Additional cases demonstrate that the Bureau, under Commissioner Matthew Boswell, is not adverse to bringing challenges to completed mergers. Just this past summer, again in the waste industry that services oil and gas companies, the Bureau brought an 11th hour section 92 challenge, along with an application for an interim injunction, to prevent Secure Energy Services Inc. (“Secure”) from closing its acquisition of Tervita Corporation (“Tervita”). The application for an interim injunction failed, as did a midnight hearing before the Federal Court of Appeal. Within minutes of the appeal decision, the transaction closed. Despite its failed attempt to obtain an injunction, the Bureau is continuing with its section 92 application, which will now be heard post-closing – further demonstrating its readiness to litigate in such cases. For more information on the Secure/Tervita matter, please see our previous bulletin detailing the particular facts of the case.

Moreover, on December 19, 2019, the Bureau filed a section 92 application for a divestiture order requiring Parrish & Heimbecker to sell either its own grain elevator in Saskatchewan or its newly acquired grain elevator in Manitoba, which it had acquired from Louis Dreyfus Company nine days prior. The Commissioner argued that the acquisition substantially impacted competition in the region, which would result in higher prices for wheat and canola farmers. The Tribunal has not yet released its decision in the case.

Finally, though no section 92 application was brought, the Bureau required WESCO International Inc. (“WESCO”) to enter into a consent agreement with the Tribunal in August 2020, following the June closing of WESCO’s acquisition of competing electrical products distributor, Anixter International Inc. (“Anixter”). Though the Bureau had articulated concerns regarding the merger and had not concluded its review, WESCO proceeded to close upon the expiry of the statutory waiting period on June 22nd, 2020. The Bureau subsequently engaged the merged entity in negotiations to address the alleged substantial lessening of competition, registering a consent agreement that required WESCO to divest several business lines post-closing. Each of these cases show that the Bureau is not reticent to use section 92 litigation, or at least the threat of it, even where parties elected for other reasons to close their transaction.

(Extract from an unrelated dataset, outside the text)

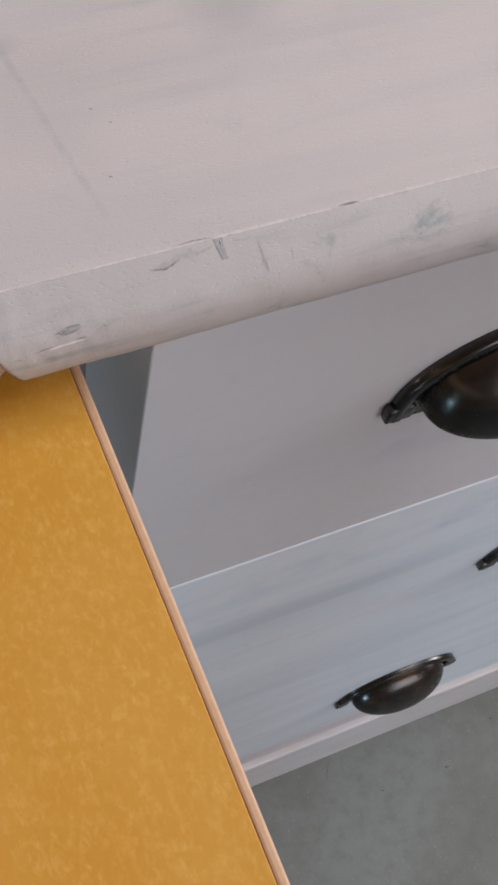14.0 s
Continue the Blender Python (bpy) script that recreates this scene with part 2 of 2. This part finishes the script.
# ---- mesh helpers ----
def mesh_of(name, bm, material, parent=None, label="", smooth=False):
    me = bpy.data.meshes.new(name)
    bm.normal_update()
    bm.to_mesh(me)
    bm.free()
    for m in material if isinstance(material, (list, tuple)) else (material,):
        me.materials.append(m)
    if smooth:
        for p in me.polygons:
            p.use_smooth = True
    ob = new(name, me)
    ob.parent = parent
    return tagged(ob, label)


def part(name, bm, material, parent, label="", smooth=False):
    return mesh_of(name, bm, material, parent, label, smooth)


def box(x0, x1, y0, y1, z0, z1, bevel=0.0, bm=None, segments=2):
    bm = bm or bmesh.new()
    made = bmesh.ops.create_cube(bm, size=1.0)["verts"]
    for v in made:
        v.co = Vector(((x0 + x1) / 2 + v.co.x * (x1 - x0), (y0 + y1) / 2 + v.co.y * (y1 - y0), (z0 + z1) / 2 + v.co.z * (z1 - z0)))
    if bevel:
        edges = list({e for v in made for e in v.link_edges})
        bmesh.ops.bevel(bm, geom=edges, offset=bevel, segments=segments, affect="EDGES", profile=0.6)
    return bm


def thing(name, label, category, group=""):
    return tagged(new(name), label, category, group)


# ---- room ----
def structure(name, bm, material, label):
    return tagged(mesh_of(name, bm, material), label, "", "", "structure")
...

This increasingly litigation-ready posture in merger review by the Bureau is consistent with its new (and enhanced) enforcement strategy, which will be bolstered by a significantly increased budget in coming years. The federal government has earmarked an additional $96 million in funds for the Bureau over the next five years and $27.5 million per year thereafter, giving the Bureau greater resources to absorb litigation costs where parties look to close over Bureau concerns. In his speech to the Canadian Bar Association’s competition law conference where he lamented the lack of competition in Canada, the Commissioner of Competition detailed his plans to increase competition enforcement, listing increased litigation capacity to support a litigation-focused approach as a priority item. The Bureau is organizing to take on more complex matters and, in the Commissioner’s words, is prepared to make reviews “less predictable for merging parties.”

In light of the foregoing, we recommend that clients and their advisors take a careful look at whether a transaction genuinely poses a competition law issue in Canada before developing contractual risk allocation and a Bureau engagement strategy. There may well be reasons for merging parties to close when they are legally able to do so, even where the transaction raises significant competition issues. However, they need to be alive to the fact that when the Commissioner warns them that they are closing at their own risk, he means it.